John Coates offers an olive branch, with a sting in the tail
AOC president John Coates has offered the Australian Sports Commission chair John Wylie an olive branch.
In the latest twist in the increasingly bitter battle between Australia’s sporting overlords, Australian Olympic Committee president John Coates has offered Australian Sports Commission chair John Wylie an olive branch. Albeit with a sting in the tail.
In a letter sent to Wylie yesterday — and copied to Sports Minister Greg Hunt — Coates offered a “draft framework for a partnership agreement between our two organisations”.
But an Olympic insider yesterday made it clear that the letter should not be considered a backdown and that while Coates is keen to co-operate with the Sports Commission and the Institute of Sport, neither Wylie nor AIS boss Matt Favier would have a say in the AOC’s Olympics planning.
The letter comes just over a week after the two clashed at the hugely successful Nitro athletics series in Melbourne, with Coates refusing to shake Wylie’s hand. The AOC president then proceeded to let Wylie have it with both barrels over his belief the ASC chair and Favier had been undermining him ahead of the AOC’s AGM in May, where Coates faces re-election.
Coates followed that earlier this week by sending an email to Favier — who had been part of the AOC’s planning team for the Rio Games as a deputy chef de mission — informing him his services would no longer be required for the Tokyo 2020 team.
The Australian understands yesterday’s letter, which outlines close to 15 areas of “potential co-operation”, had nothing to do with the Nitro blow-up but was Coates’s response to a letter he had received from Wylie during the fallout over Australia’s poor Rio Olympic performance under its new funding model, Winning Edge. Australia fell to 10th on the overall medal tally in Rio.
Wylie had proposed that they “reset the working relationships ... for the common good of Olympic sport in this country”. But he went on to suggest the Sports Commission should have a role in deciding the Australian Olympic team’s chef de mission.
That sparked another public rebuke from Coates, who accused Wylie of trying to compromise the independence of his organisation — which he has fiercely defended since the government intervention in favour of boycotting the 1980 Moscow Olympics.
Wylie believes that as the Sports Commission directs the money into Olympic athlete funding, it should have a say in some capacity during Games time.
Given he removed Favier from the Games’ brains trust, the most surprising suggestion in Coates’s letter is that the two organisations again join forces for Tokyo 2020.
“While the AOC has exclusive authority for the representation and participation for Australia at the Olympic Games (Olympic Charter Rule 27.3) for Tokyo 2020 we would like to again work with the AIS … in our planning and preparations,” it reads.
However, as a pointer to the sorry state of the relationship between the men in charge, an AOC insider said “that invitation does not extend to either Wylie or Favier to be part of the 2020 Olympic team”.
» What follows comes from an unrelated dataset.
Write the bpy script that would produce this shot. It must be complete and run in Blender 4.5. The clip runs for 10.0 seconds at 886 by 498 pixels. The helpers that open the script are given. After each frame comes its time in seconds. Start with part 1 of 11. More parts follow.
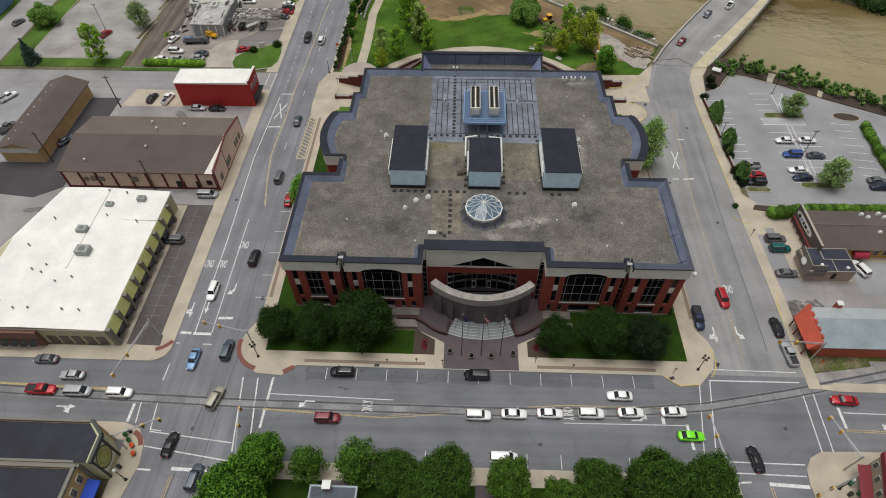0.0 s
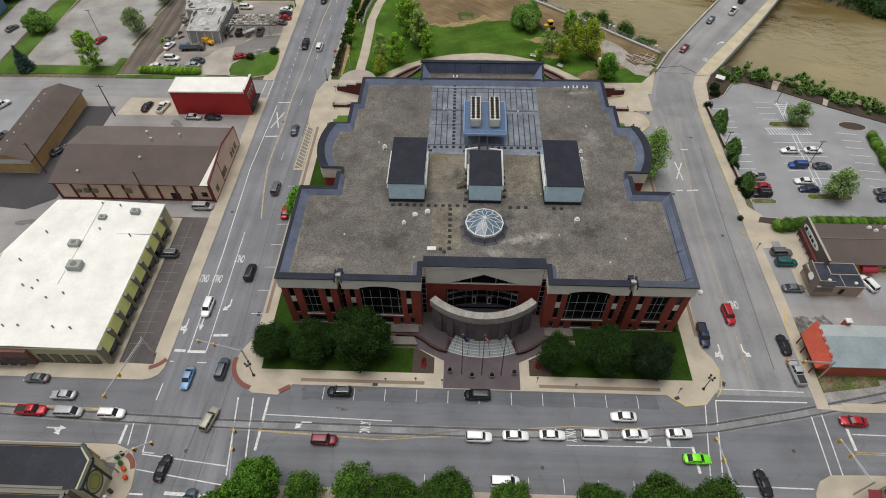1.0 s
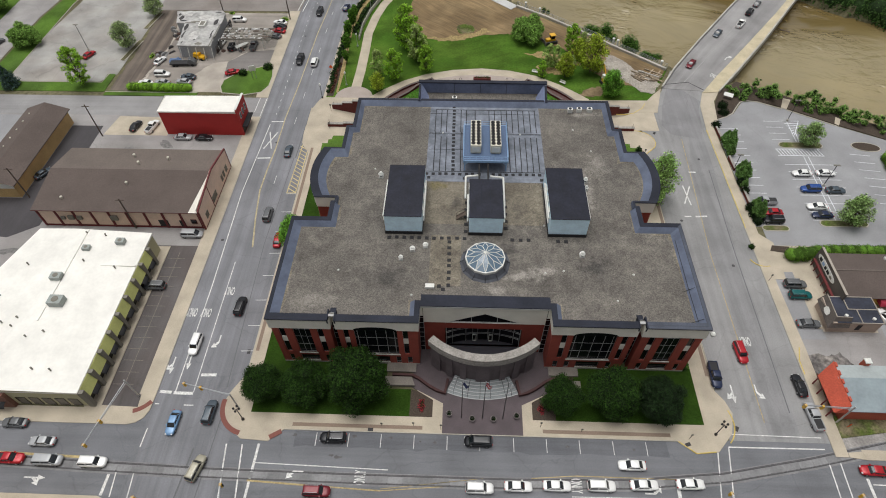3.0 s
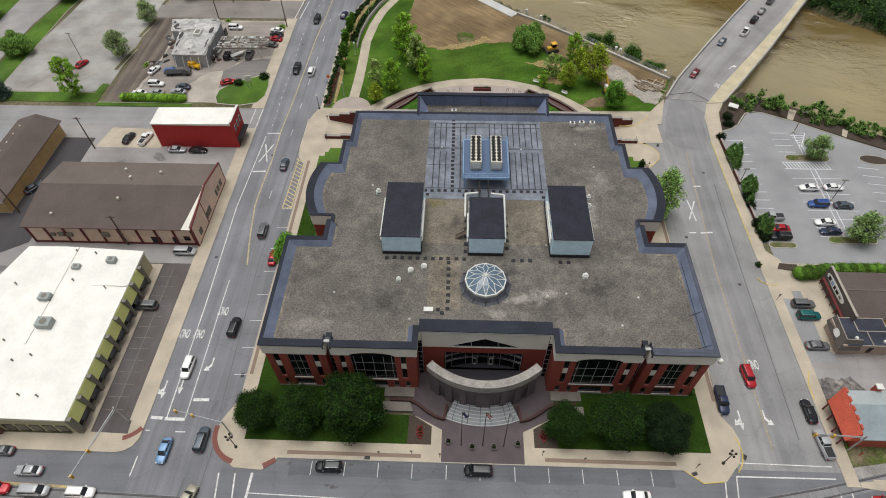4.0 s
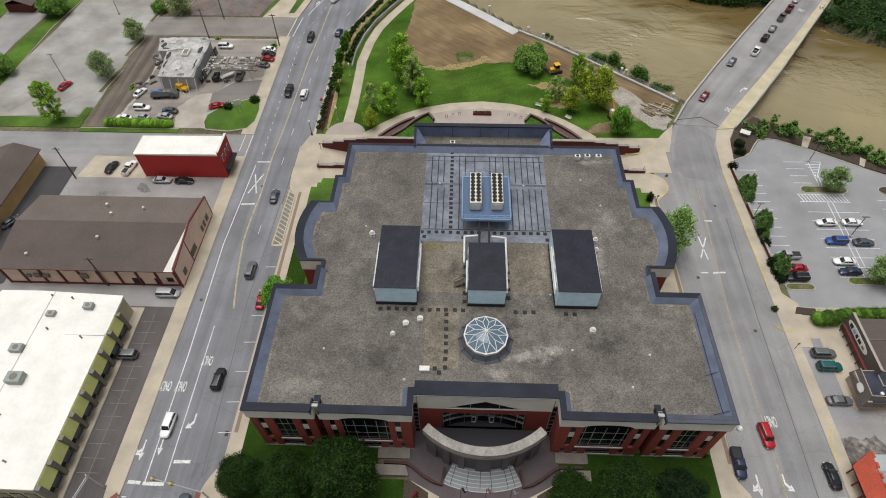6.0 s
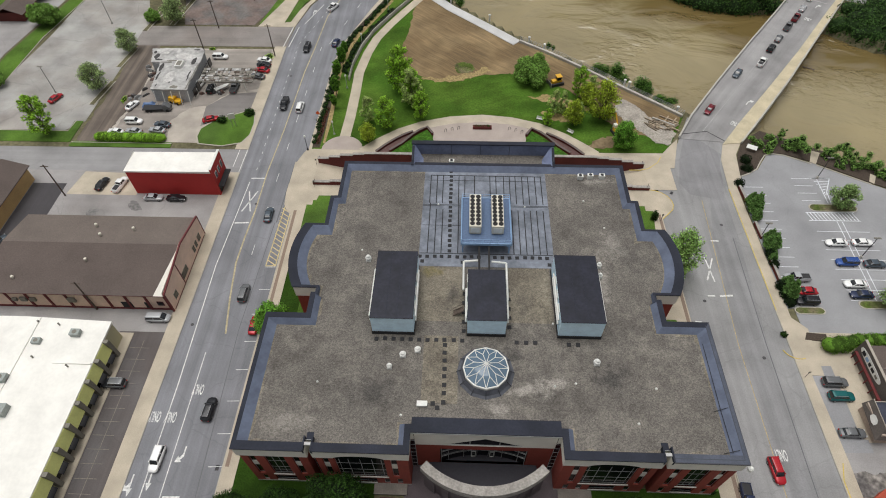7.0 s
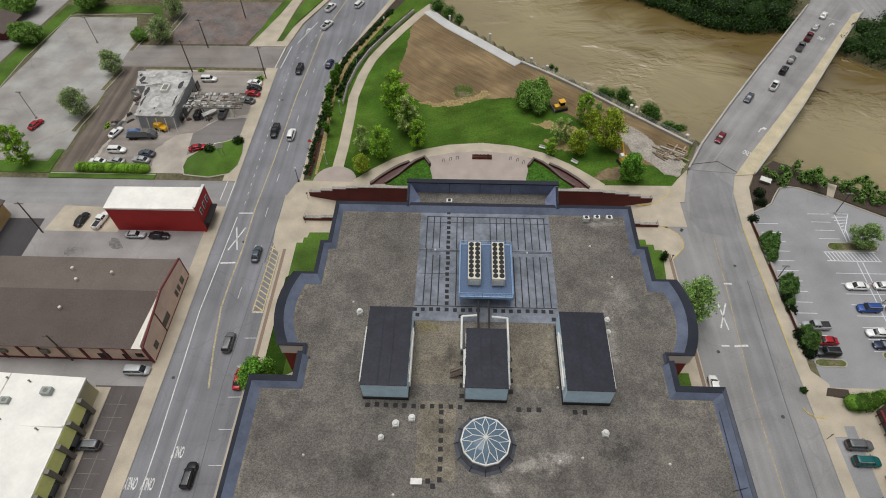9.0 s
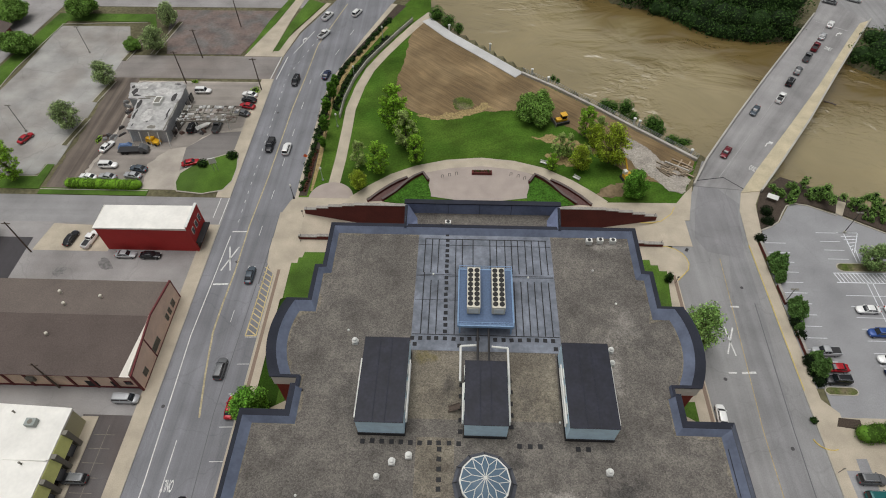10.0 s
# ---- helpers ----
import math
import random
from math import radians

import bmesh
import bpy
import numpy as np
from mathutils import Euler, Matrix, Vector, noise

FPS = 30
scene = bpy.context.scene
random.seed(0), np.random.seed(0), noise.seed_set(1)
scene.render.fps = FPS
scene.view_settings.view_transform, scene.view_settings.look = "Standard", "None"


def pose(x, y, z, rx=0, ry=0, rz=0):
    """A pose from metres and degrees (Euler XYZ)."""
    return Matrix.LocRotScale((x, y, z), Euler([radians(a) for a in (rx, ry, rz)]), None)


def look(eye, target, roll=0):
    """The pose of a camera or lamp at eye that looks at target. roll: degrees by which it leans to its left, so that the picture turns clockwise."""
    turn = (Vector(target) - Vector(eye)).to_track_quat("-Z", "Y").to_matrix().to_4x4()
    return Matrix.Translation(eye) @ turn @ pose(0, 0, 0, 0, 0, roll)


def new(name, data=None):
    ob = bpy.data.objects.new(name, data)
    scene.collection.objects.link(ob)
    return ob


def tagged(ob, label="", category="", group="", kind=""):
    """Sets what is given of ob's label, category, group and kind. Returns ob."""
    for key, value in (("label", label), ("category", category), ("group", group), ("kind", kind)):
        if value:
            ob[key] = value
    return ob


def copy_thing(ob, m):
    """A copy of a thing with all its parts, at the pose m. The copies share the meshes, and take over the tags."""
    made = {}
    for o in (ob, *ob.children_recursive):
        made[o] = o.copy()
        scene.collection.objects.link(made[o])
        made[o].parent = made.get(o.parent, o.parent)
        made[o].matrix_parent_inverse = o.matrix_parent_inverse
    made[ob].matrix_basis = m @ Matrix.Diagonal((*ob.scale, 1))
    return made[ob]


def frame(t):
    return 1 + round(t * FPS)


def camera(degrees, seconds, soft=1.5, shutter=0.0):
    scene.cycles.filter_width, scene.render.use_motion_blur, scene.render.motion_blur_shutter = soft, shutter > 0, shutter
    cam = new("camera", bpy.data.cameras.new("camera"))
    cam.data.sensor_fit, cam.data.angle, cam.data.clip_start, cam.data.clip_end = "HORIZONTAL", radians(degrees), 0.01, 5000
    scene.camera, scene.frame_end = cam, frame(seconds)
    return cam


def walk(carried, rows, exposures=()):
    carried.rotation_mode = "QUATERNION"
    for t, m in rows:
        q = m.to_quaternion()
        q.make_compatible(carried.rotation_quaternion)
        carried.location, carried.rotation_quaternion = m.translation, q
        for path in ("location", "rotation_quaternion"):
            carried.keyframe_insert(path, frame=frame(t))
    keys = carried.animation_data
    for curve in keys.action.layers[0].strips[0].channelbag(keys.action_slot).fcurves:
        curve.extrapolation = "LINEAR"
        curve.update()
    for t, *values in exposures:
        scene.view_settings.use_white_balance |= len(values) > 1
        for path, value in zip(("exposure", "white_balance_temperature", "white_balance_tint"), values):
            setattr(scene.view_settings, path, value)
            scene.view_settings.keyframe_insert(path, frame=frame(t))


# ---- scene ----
cam = camera(75.1, 10.0, soft=1.0)
PATH = [
    (0, (-4.540, -67.933, 102.069), (-7.579, -4.165, 25.098), -0.83),
    (0.5, (-4.615, -65.824, 102.143), (-7.628, -2.100, 25.135), -0.83),
    (1, (-4.679, -63.729, 102.221), (-7.667, -0.050, 25.176), -0.82),
    (1.5, (-4.733, -61.598, 102.305), (-7.700, 2.034, 25.219), -0.82),
    (2, (-4.776, -59.393, 102.393), (-7.724, 4.190, 25.266), -0.82),
    (2.5, (-4.810, -57.084, 102.485), (-7.741, 6.448, 25.316), -0.82),
    (4, (-4.853, -49.375, 102.789), (-7.752, 13.990, 25.482), -0.82),
    (4.5, (-4.850, -46.540, 102.899), (-7.743, 16.765, 25.542), -0.82),
    (5, (-4.838, -43.590, 103.012), (-7.729, 19.654, 25.605), -0.83),
    (5.5, (-4.818, -40.545, 103.130), (-7.708, 22.635, 25.671), -0.83),
    (7, (-4.712, -31.100, 103.505), (-7.618, 31.876, 25.880), -0.85),
    (7.5, (-4.663, -27.937, 103.637), (-7.578, 34.968, 25.954), -0.86),
    (8, (-4.607, -24.802, 103.772), (-7.535, 38.028, 26.030), -0.87),
    (8.5, (-4.544, -21.706, 103.910), (-7.488, 41.048, 26.108), -0.88),
    (9, (-4.476, -18.647, 104.052), (-7.438, 44.029, 26.187), -0.89),
    (9.5, (-4.402, -15.607, 104.197), (-7.384, 46.989, 26.268), -0.90),
    (10, (-4.322, -12.546, 104.344), (-7.328, 49.967, 26.350), -0.91),
]
walk(cam, [(t, look(eye, target, roll)) for t, eye, target, roll in PATH],
     [(0, 0.06), (2.5, 0.2), (5.5, 0.22), (7.5, 0.18), (10, -0.04)])

# ---- light ----
SUN_DIR = Vector((-0.12, 0.10, 1.0)).normalized()
world = bpy.data.worlds.new("sky")
scene.world = world
world.use_nodes = True
wn = world.node_tree
sky = wn.nodes.new("ShaderNodeTexSky")
sky.sky_type = "NISHITA"
sky.sun_disc = False
sky.sun_elevation = math.asin(SUN_DIR.z)
sky.sun_rotation = math.atan2(SUN_DIR.x, SUN_DIR.y)
sky.air_density = 1.2
sky.dust_density = 6.0
sky.ozone_density = 0.6
hsv = wn.nodes.new("ShaderNodeHueSaturation")
hsv.inputs["Saturation"].default_value = 0.2
wn.links.new(sky.outputs[0], hsv.inputs["Color"])
wn.links.new(hsv.outputs[0], wn.nodes["Background"].inputs[0])
wn.nodes["Background"].inputs[1].default_value = 0.075
sun_data = bpy.data.lights.new("sun", "SUN")
sun_data.energy, sun_data.angle, sun_data.color = 1.5, radians(50), (1.0, 0.985, 0.96)
sun = new("sun", sun_data)
sun.matrix_world = look(SUN_DIR * 300, (0, 0, 0))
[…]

Instead, The Australian understands the AOC would like to continue to work with the AIS staff who were part of the Rio Games team, particularly the head of the medical staff David Hughes.
Yesterday, the Sports Commission said it would give the correspondence the “appropriate consideration”.
“The ASC would welcome a more constructive working relationship between the two organisations, as we have previously indicated,” a Sports Commission spokesman said.
Coates’s letter finishes by saying the AOC will “continue to support the ASC in its efforts to establish an online national lottery for sport and in seeking increased government appropriations for sport”.
“We are open to any other areas for co-operation which you identify for which the AOC does not have exclusive authority under the Olympic charter and which do not involve the AOC funding ASC programs.”